If you want to go farther still, Toda has high silicone content 12:5 to 1 compression forged pistons designed specifically to the same thermal expansion rate as the stock cast piston so you can run the same piston to wall clearance as the stock motor. These special forged pistons are quiet, long lasting and do not burn oil because they allow such tight tolerances for a forged piston. The secret is the high silicone content Toda uses because the pistons are not designed for use in a motor with boost or nitrous. (If you’re putting boost or nitrous through a 12.5:1 motor and you don’t know this already, you need to start riding a bicycle everywhere) With this racecar-like compression, more than 300 crank horsepower should be possible on race gas when combined with the Toda K20 VTEC Killer cams and the Sports Injection Kit.

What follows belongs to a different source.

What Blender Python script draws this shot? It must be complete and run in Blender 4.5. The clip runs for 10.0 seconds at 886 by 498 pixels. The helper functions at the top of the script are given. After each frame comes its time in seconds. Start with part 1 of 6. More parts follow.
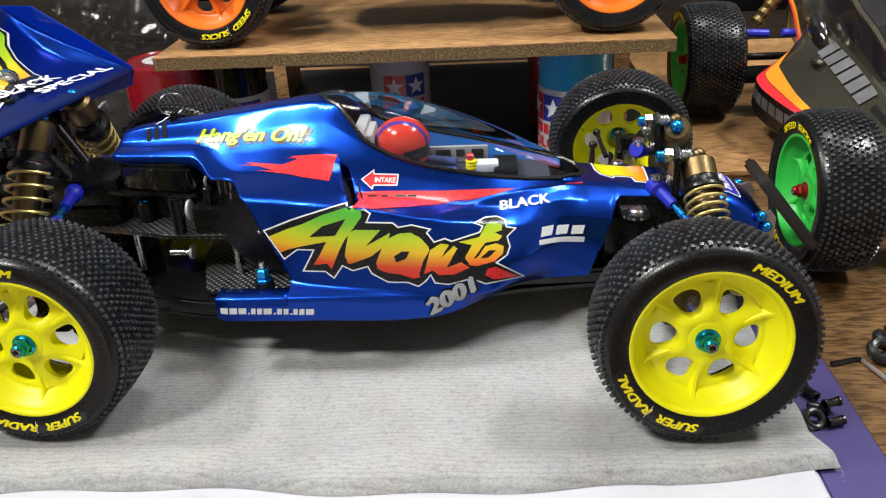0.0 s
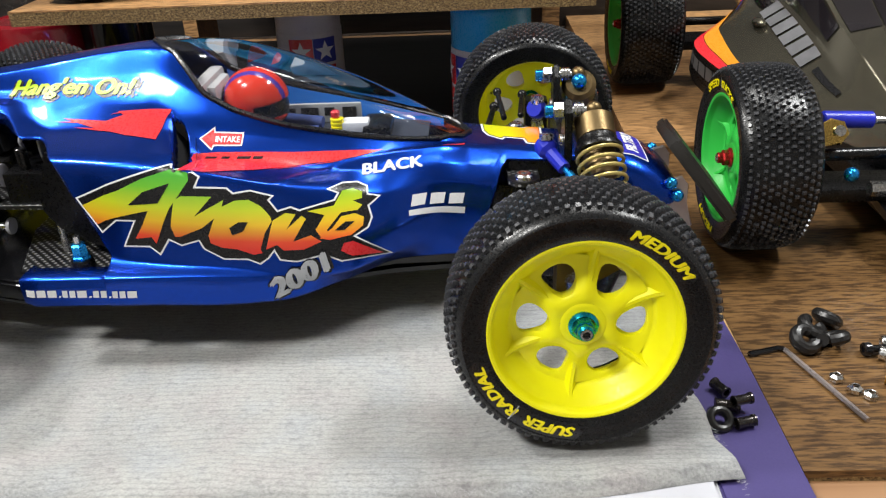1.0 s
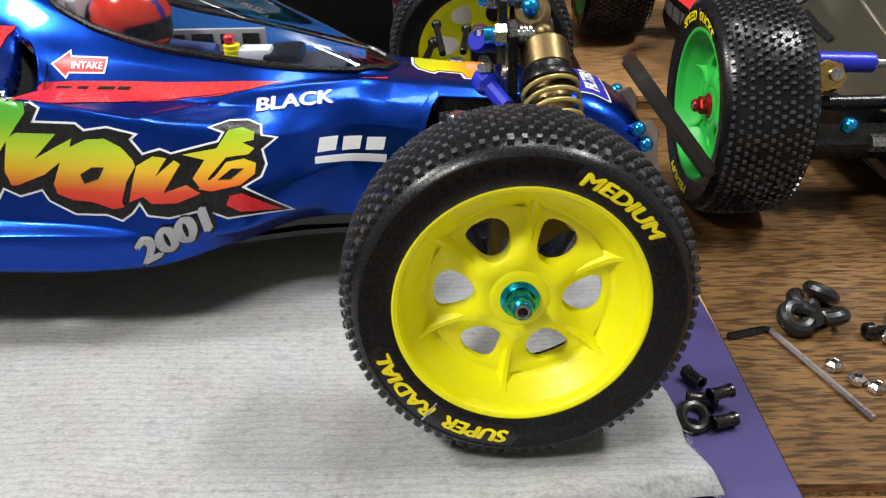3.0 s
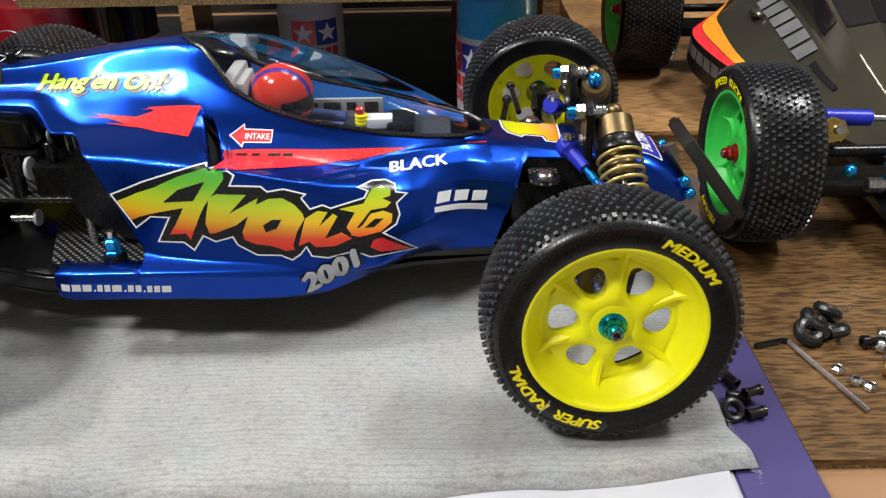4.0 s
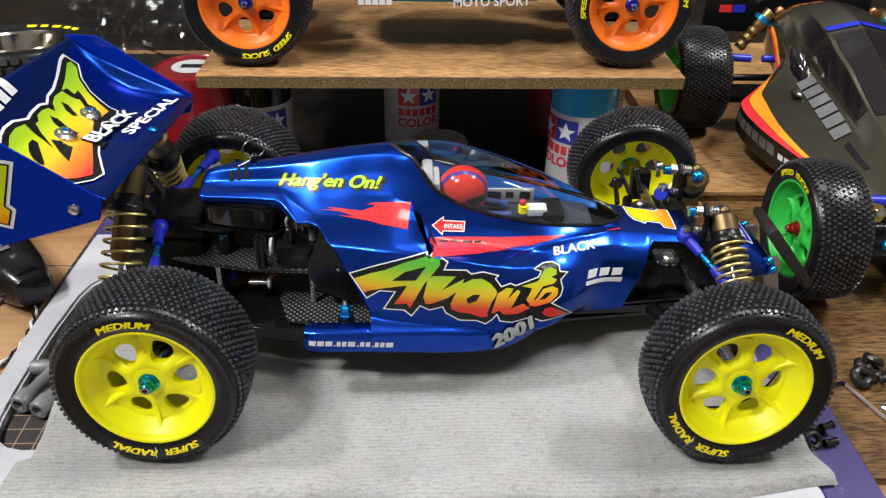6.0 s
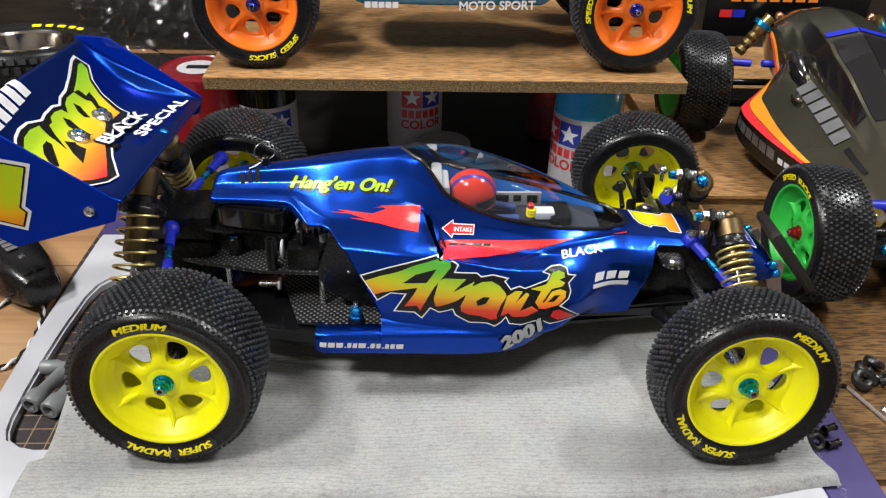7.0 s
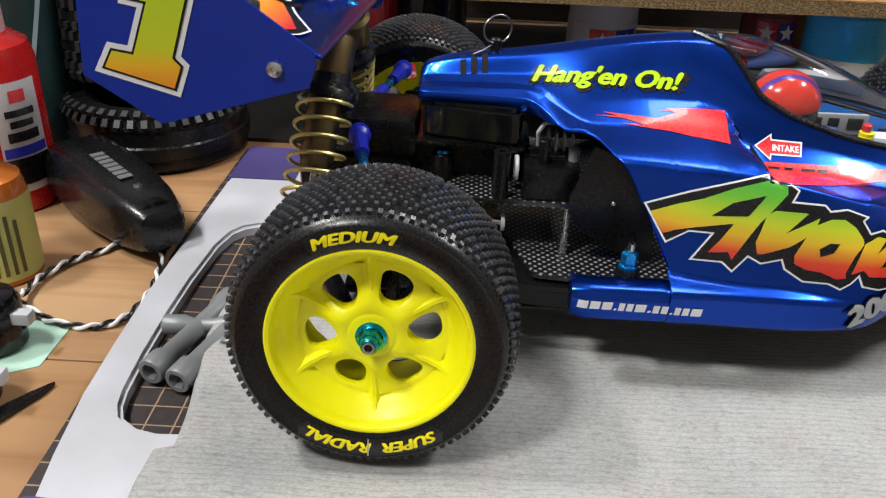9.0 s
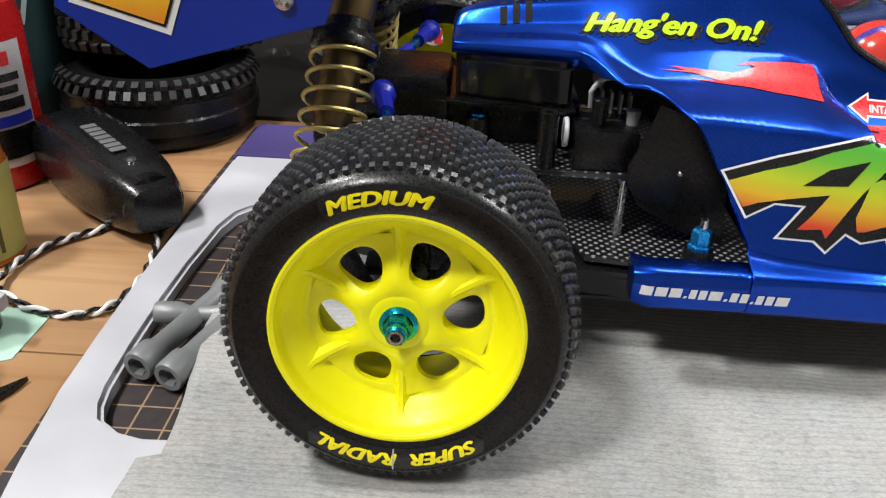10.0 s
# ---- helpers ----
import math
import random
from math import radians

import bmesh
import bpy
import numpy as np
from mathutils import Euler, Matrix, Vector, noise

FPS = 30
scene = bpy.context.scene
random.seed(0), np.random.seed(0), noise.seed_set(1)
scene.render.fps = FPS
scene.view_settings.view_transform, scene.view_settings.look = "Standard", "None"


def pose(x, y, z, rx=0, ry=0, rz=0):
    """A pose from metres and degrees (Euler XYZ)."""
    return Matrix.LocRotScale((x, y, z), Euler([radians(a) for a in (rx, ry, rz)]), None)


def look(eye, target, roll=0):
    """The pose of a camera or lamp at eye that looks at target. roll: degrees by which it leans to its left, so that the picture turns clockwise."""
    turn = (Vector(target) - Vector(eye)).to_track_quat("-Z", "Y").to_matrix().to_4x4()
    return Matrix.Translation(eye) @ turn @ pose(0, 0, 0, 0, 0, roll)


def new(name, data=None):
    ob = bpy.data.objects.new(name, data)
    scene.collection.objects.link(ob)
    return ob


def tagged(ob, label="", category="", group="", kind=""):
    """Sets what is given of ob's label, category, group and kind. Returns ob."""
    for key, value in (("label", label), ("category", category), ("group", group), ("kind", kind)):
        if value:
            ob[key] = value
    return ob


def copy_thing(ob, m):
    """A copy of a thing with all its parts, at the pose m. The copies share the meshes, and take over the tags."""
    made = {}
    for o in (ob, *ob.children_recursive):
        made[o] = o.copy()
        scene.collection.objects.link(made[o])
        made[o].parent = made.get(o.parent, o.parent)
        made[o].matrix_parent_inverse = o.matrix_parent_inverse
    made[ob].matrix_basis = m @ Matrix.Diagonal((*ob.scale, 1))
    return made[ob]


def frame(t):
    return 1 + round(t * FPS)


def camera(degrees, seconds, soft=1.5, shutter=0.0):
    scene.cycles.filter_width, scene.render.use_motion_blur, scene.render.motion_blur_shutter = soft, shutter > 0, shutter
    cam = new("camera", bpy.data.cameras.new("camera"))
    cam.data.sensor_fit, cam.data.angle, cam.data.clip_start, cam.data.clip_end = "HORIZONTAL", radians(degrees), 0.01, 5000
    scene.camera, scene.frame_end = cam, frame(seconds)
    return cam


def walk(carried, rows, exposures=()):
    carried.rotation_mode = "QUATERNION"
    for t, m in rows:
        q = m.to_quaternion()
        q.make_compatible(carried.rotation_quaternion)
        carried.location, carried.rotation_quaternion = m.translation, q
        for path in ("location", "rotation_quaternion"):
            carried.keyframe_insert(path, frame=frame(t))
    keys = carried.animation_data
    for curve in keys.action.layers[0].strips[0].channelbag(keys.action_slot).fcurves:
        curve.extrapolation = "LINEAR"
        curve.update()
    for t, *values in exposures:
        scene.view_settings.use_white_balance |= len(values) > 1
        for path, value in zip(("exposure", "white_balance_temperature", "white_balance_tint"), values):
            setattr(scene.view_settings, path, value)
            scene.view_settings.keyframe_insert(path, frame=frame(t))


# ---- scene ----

The VTEC Killer series is not designed for street use, it eliminates the “i” function of the iVTEC and requires use of Toda’s adjustable intake cam gear so the cams can be tuned on the dyno with stand-alone engine management. The VTEC Killer series is designed to make power above 5000 rpm and makes the powerband of the K20 feel more like the older B series engines because of the lack of variable intake cam timing.
But why bother removing the technology? The variable intake cam timing is part of why the motor is so impressive when mildly tuned. When removed, the power gains made before VTEC switches over are all lost and the motor looses around 3000 rpm of powerband and is only fast at the track.
“With so many cars in Honda’s lineup that are aimed at fuel economy, emissions and practicality it is a relief to see that the K20 is a huge step forward and not a step back,” says Jahed. Think about what a CRX would run like with a 250 wheel-horsepower K20A stuffed in it. Hmmm I wonder if we can do Project K20 CRX after I complete Project Find $10,000 Under a Rock?